My Lords, I am sorry that I have not given my noble friend notice of this question, but would he not agree that it is very important that we should continue this work within the European framework, and especially the European Strategic Programme for Research in Information Technology—the ESPRIT programme?

Lord Glenarthur

Yes, my Lords; I quite agree with what my noble friend says.

Baroness David

My Lords, is the Minister aware that one computer in a secondary school, which may have as many as 1,000 pupils, or even one computer in a class of 30, is not really of very much use? It is not much use having the computer if you do not have the softwear or the staff. Of course, the same goes for primary schools; one computer is not enough. What the Government have done is really just a gimmick.

Lord Glenarthur

My Lords, I do not think that that is the case at all. I quite agree with the noble Baroness that to have more than one computer is highly desirable. Nevertheless, these machines cost money and someone has to decide from where the money has to come. The suggestion of its being a gimmick is simply not the case at all. I think I said in answer to an earlier question that there are those who believe that in the future people in this country will be either computer literate or computer illiterate. That is why it is so important to start our young people off very early with the skills and the knowledge of this scheme.

Lord Blyton

My Lords, I lived a long time and I remember that at one time we spoke about rationalisation; now it is the development of technology. Is not the basis of it all that we should produce more with less labour involved in the process of producing it? Does not that mean more unemployment, bearing in mind the 4 million unemployed that we have today?

Lord Glenarthur

No, my Lords; I do not agree with the noble Lord. I believe that it is through the development of technology that we shall be able to compete in the world and be able to create jobs. I believe that there are various parts to any strategy which might exist and I think I can say that our information technology industry and business in general need a modern and comprehensive information technology infrastructure, just as previous industrial revolutions demanded a transport infrastructure of roads, canals, railways and that sort of thing.

Viscount St. Davids

My Lords, I wonder whether the noble Lord can tell the House how far the universities are able to benefit financially and help their funds from money raised by the sale of technology and new prototypes to industry? Is not this a help to university funds, or to what extent are they able to do this?

Lord Glenarthur

My Lords, I do not think I can give the noble Viscount an answer to that without due notice. The Government have announced their intention to increase the programme of recruitment by the universities of additional researchers and lecturers, particularly in the field of scientific research.
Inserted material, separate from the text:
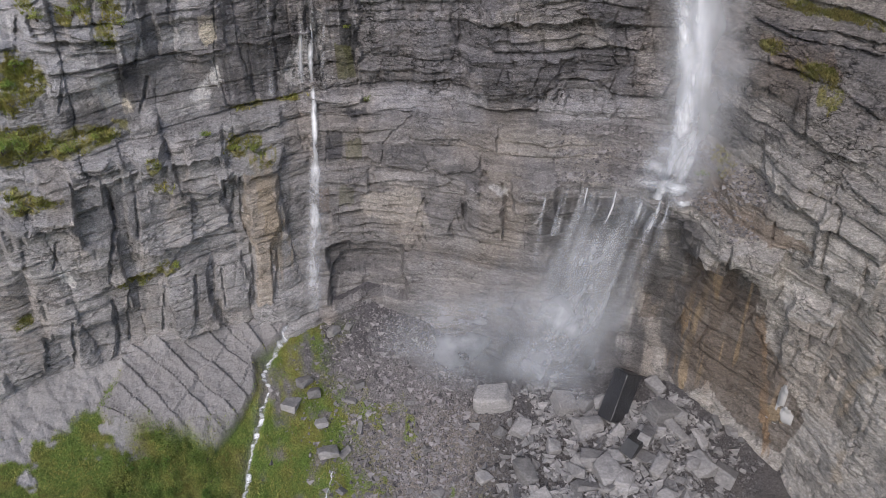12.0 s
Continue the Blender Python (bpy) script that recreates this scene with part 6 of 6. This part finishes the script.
def shrub(where, size, seed, label, leaf=0.17, count=420, material=SHRUB):
    ob = tagged(new("shrub"), label, "shrub", "shrubs")
    ob.location = where
    part("foliage", leaves_mesh("foliage", (0, 0, 0.15 * size), (size, size, size * 0.9), count, leaf, seed, material), ob)
    rng = np.random.default_rng(seed)
    tips = rng.normal(0, 0.45, (7, 3)) * size
    tips[:, 2] = np.abs(tips[:, 2]) + 0.3 * size
    pts, faces = [], []
    for t in tips:
        k = len(pts)
        r = 0.05 * size
        pts += [(r, 0, -0.3 * size), (-r / 2, r, -0.3 * size), (-r / 2, -r, -0.3 * size), tuple(t)]
        faces += [(k, k + 1, k + 3), (k + 1, k + 2, k + 3), (k + 2, k, k + 3)]
    part("branchwork", mesh_of("branchwork", np.array(pts), faces, WOOD), ob, "dark thin branchwork")


for n, (b, z, size) in enumerate(BUSHES):
    x, y, zz3 = place(np.array(b), on_cliff(np.array([b]), np.array([z]))[0] - 0.25 * size, np.array(z))
    shrub((x, y, zz3), size, 1000 + n, "low green shrub rooted on a rock ledge", 0.17, int(160 * size ** 1.7), LIGHT_SHRUB if b < -15 else SHRUB)

# meadow
rng = np.random.default_rng(78)
n = 90000
b, R = rng.uniform(-45, -3, n), rng.uniform(116, 180, n)
_, _, gl, gm = ground_zones(b, R)
keep = (np.maximum(gl, gm) > rng.random(n)) & (stream_gap(b, R) > 1.0)
b, R = b[keep], R[keep]
tagged(new("meadow_grass", blades_mesh("meadow_grass", place(b, R, ground_height(b, R) - 0.05), rng.uniform(0.3, 0.65, len(b)), 79, leaf_material("meadow_green", (0.14, 0.215, 0.045), (0.26, 0.25, 0.07)), 4, 0.8, 0.15)), "green and yellowish alpine meadow grass", "grass", kind="stuff")
for n in range(130):
    b, R = rng.uniform(-37, -25), rng.uniform(122, 158)
    if R > 155 - 2.2 * abs(b + 30):
        continue
    x, y, _ = place(np.array(b), np.array(R), np.array(0.0))
    shrub((x, y, float(ground_height(np.array([b]), np.array([R]))[0])), rng.uniform(1.2, 3.4), 1100 + n, "dark green alder shrub in the meadow", 0.2, 520)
An additional provision of £13 million is also to be made in 1983–84 for the expansion of research and the training of qualified manpower in fields related to IT.

Lord Somers

My Lords, can the noble Lord tell us how soon it will be possible for scientific research to have been carried forward so that people no longer need to use their brains?

Lord Glenarthur

My Lords, there are those who believe that in due course computers may be able to think without being programmed, but I think we are a little way off that yet.

Lord Rochester

My Lords, this Question has already gone on a long time, but is the noble Lord able to give us briefly any information about the development of the Open Tech, which I think was not among the agencies to which he referred when replying to the noble Lord, Lord Sandys?

Lord Glenarthur

No, my Lords, I am afraid that I have not got that information, but I shall find out and write to the noble Lord.